▶ **TASK TO CARRY OUT**
Reproduce exactly the lines of the material beneath, from the line that contains "Continue the Blender" to the line that contains "6), (3, 0, 4, 7)])", both included, and no other lines.

▶ **INFORMATION PROVIDED**
--- BEGIN ---

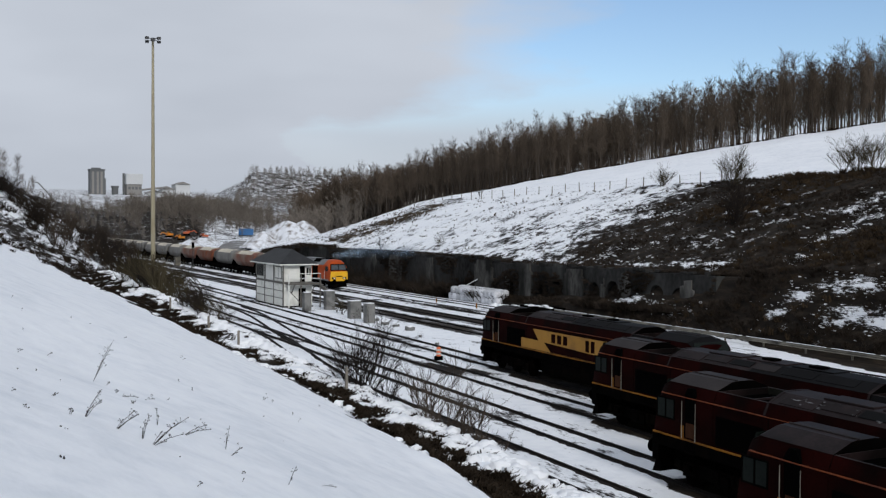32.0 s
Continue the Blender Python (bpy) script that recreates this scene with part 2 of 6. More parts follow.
# ---- mesh building ----
class Mesh:
    def __init__(self):
        self.v, self.f = [], []

    def add(self, vs, fs):
        o = len(self.v)
        self.v.extend(vs)
        self.f.extend([tuple(i + o for i in f) for f in fs])
        return self

    def box(self, x0, x1, y0, y1, z0, z1):
        return self.add([(x0, y0, z0), (x1, y0, z0), (x1, y1, z0), (x0, y1, z0), (x0, y0, z1), (x1, y0, z1), (x1, y1, z1), (x0, y1, z1)],
                        [(0, 3, 2, 1), (4, 5, 6, 7), (0, 1, 5, 4), (1, 2, 6, 5), (2, 3, 7, 6), (3, 0, 4, 7)])

    def loft(self, rings, close=True, caps=True):
        """rings: lists of equally many points."""
        n = len(rings[0])
        vs = [p for r in rings for p in r]
        fs = []
        for k in range(len(rings) - 1):
            for i in range(n if close else n - 1):
                j = (i + 1) % n
                fs.append((k * n + i, k * n + j, (k + 1) * n + j, (k + 1) * n + i))
        if caps:
            fs.append(tuple(range(n - 1, -1, -1)))
            fs.append(tuple((len(rings) - 1) * n + i for i in range(n)))
        return self.add(vs, fs)

    def prism(self, prof, y0, y1):
        """profile in (x, z) swept along y."""
        return self.loft([[(x, y0, z) for x, z in prof], [(x, y1, z) for x, z in prof]])

    def sweepx(self, prof, x0, x1):
        """profile in (y, z) swept along x."""
        return self.loft([[(x0, y, z) for y, z in prof], [(x1, y, z) for y, z in prof]])

    def tube(self, p, q, r0, r1=None, n=6, caps=True):
        p, q = Vector(p), Vector(q)
        r1 = r0 if r1 is None else r1
        d = (q - p).normalized()
        a = d.cross(Vector((0, 0, 1)) if abs(d.z) < 0.9 else Vector((1, 0, 0))).normalized()
        b = d.cross(a)
        ring = lambda c, r: [tuple(c + (a * math.cos(2 * math.pi * i / n) + b * math.sin(2 * math.pi * i / n)) * r) for i in range(n)]
        return self.loft([ring(p, r0), ring(q, r1)], True, caps)

    def path(self, pts, r, n=5):
        for a, b in zip(pts, pts[1:]):
            self.tube(a, b, r, r, n)
        return self

    def ball(self, c, rx, ry, rz, nu=8, nv=6, jit=0.0, rng=None):
        vs, fs = [], []
        for j in range(nv + 1):
            ph = math.pi * j / nv
            for i in range(nu):
                th = 2 * math.pi * i / nu
                k = 1 + (rng.uniform(-jit, jit) if rng and 0 < j < nv else 0)
                vs.append((c[0] + rx * k * math.sin(ph) * math.cos(th), c[1] + ry * k * math.sin(ph) * math.sin(th), c[2] + rz * k * math.cos(ph)))
        for j in range(nv):
            for i in range(nu):
                fs.append((j * nu + i, (j + 1) * nu + i, (j + 1) * nu + (i + 1) % nu, j * nu + (i + 1) % nu))
        return self.add(vs, fs)

    def mesh(self, name, material, smooth=0):
        me = bpy.data.meshes.new(name)
        me.from_pydata(self.v, [], self.f)
        me.materials.append(material)
        if smooth:
            me.shade_smooth()
            me.set_sharp_from_angle(angle=radians(smooth))
        me.update()
        return me


def part(name, m, material, parent=None, label="", smooth=0, bevel=0.0, at=None):
    """Links a Mesh (or ready mesh data) as one object under a thing or a part."""
    me = m.mesh(name, material, smooth) if isinstance(m, Mesh) else m
    ob = new(name, me)
    if parent:
        ob.parent = parent
    if at is not None:
        ob.matrix_basis = at
    if label:
        tagged(ob, label)
    if bevel:
        bv = ob.modifiers.new("bevel", "BEVEL")
        bv.width, bv.segments, bv.limit_method, bv.angle_limit = bevel, 2, "ANGLE", radians(35)
    return ob


def thing(name, label, category, group="", at=None, kind=""):
    ob = tagged(new(name), label, category, group, kind)
    ob.empty_display_size = 0.3
    if at is not None:
        ob.matrix_basis = at
    return ob


def smooth(a, b, x):
    t = min(1, max(0, (x - a) / (b - a)))
    return t * t * (3 - 2 * t)


def interp(x, xs, ys):
    return float(np.interp(x, xs, ys))


# ---- ground ----
YARD_TURN = -1.4024
YARD_DIR = Vector((math.sin(radians(1.4024)), math.cos(radians(1.4024)), 0))
FRONTS = {"A": (33.24, 54.34), "B": (29.08, 37.06), "C": (24.62, 27.48), "D": (20.68, 19.46)}
TRAIN_X = 50.99                     # running line that the moving train uses
MAIN_X = (46.3, 41.9)               # bare, swept lines beside it
WALL_X = 59.6
FOREST_Y = [60, 134, 165, 197, 230, 259, 305, 360, 480, 700]
FOREST_X = [232, 174, 150, 131, 131, 130, 124, 128, 150, 220]
FOREST_Z = [38, 30.5, 25, 19.8, 17, 15.3, 9.6, 9, 14, 30]


def fence_line(y):
    """x and z of the break of slope over the wall."""
    return interp(y, [30, 100, 170, 230, 300], [85, 85, 86, 104, 118]), interp(y, [30, 65, 100, 140, 170, 230, 300], [15.6, 14.9, 14.3, 13.6, 13.3, 8.0, 5.0])


def wall_top(y):
    return interp(y, [20, 60, 95, 104, 130, 150, 165, 185, 230], [5.2, 5.0, 4.7, 5.0, 4.9, 4.7, 4.8, 3.2, 0.8])


def edge_z(y):
    return interp(y, [-60, 0, 20, 22.7, 26.2, 30.7, 36.4, 44.3, 55.7, 73.6, 87, 105.7, 141, 181, 260], [1.6, 1.9, 2.3, 2.49, 2.78, 2.98, 3.3, 3.45, 3.5, 3.85, 3.95, 4.13, 4.8, 6.3, 7.2])


def toe(y):
    return interp(y, [-60, 20, 55, 100, 128, 165, 205, 260, 330], [18.2, 18.8, 19.6, 22.5, 26.0, 34, 42, 44.5, 46])


def crest(y):
    """x and z of the hedge ridge between the snow bank and the yard."""
    return interp(y, [0, 55, 100, 128], [17.3, 17.6, 18.8, 20.0]), interp(y, [0, 25, 42, 57, 100, 128], [0.9, 1.1, 1.7, 2.2, 3.3, 3.6])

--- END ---

▶ **SOLUTION FOR THIS EXERCISE**
Continue the Blender Python (bpy) script that recreates this scene with part 2 of 6. More parts follow.
# ---- mesh building ----
class Mesh:
    def __init__(self):
        self.v, self.f = [], []

    def add(self, vs, fs):
        o = len(self.v)
        self.v.extend(vs)
        self.f.extend([tuple(i + o for i in f) for f in fs])
        return self

    def box(self, x0, x1, y0, y1, z0, z1):
        return self.add([(x0, y0, z0), (x1, y0, z0), (x1, y1, z0), (x0, y1, z0), (x0, y0, z1), (x1, y0, z1), (x1, y1, z1), (x0, y1, z1)],
                        [(0, 3, 2, 1), (4, 5, 6, 7), (0, 1, 5, 4), (1, 2, 6, 5), (2, 3, 7, 6), (3, 0, 4, 7)])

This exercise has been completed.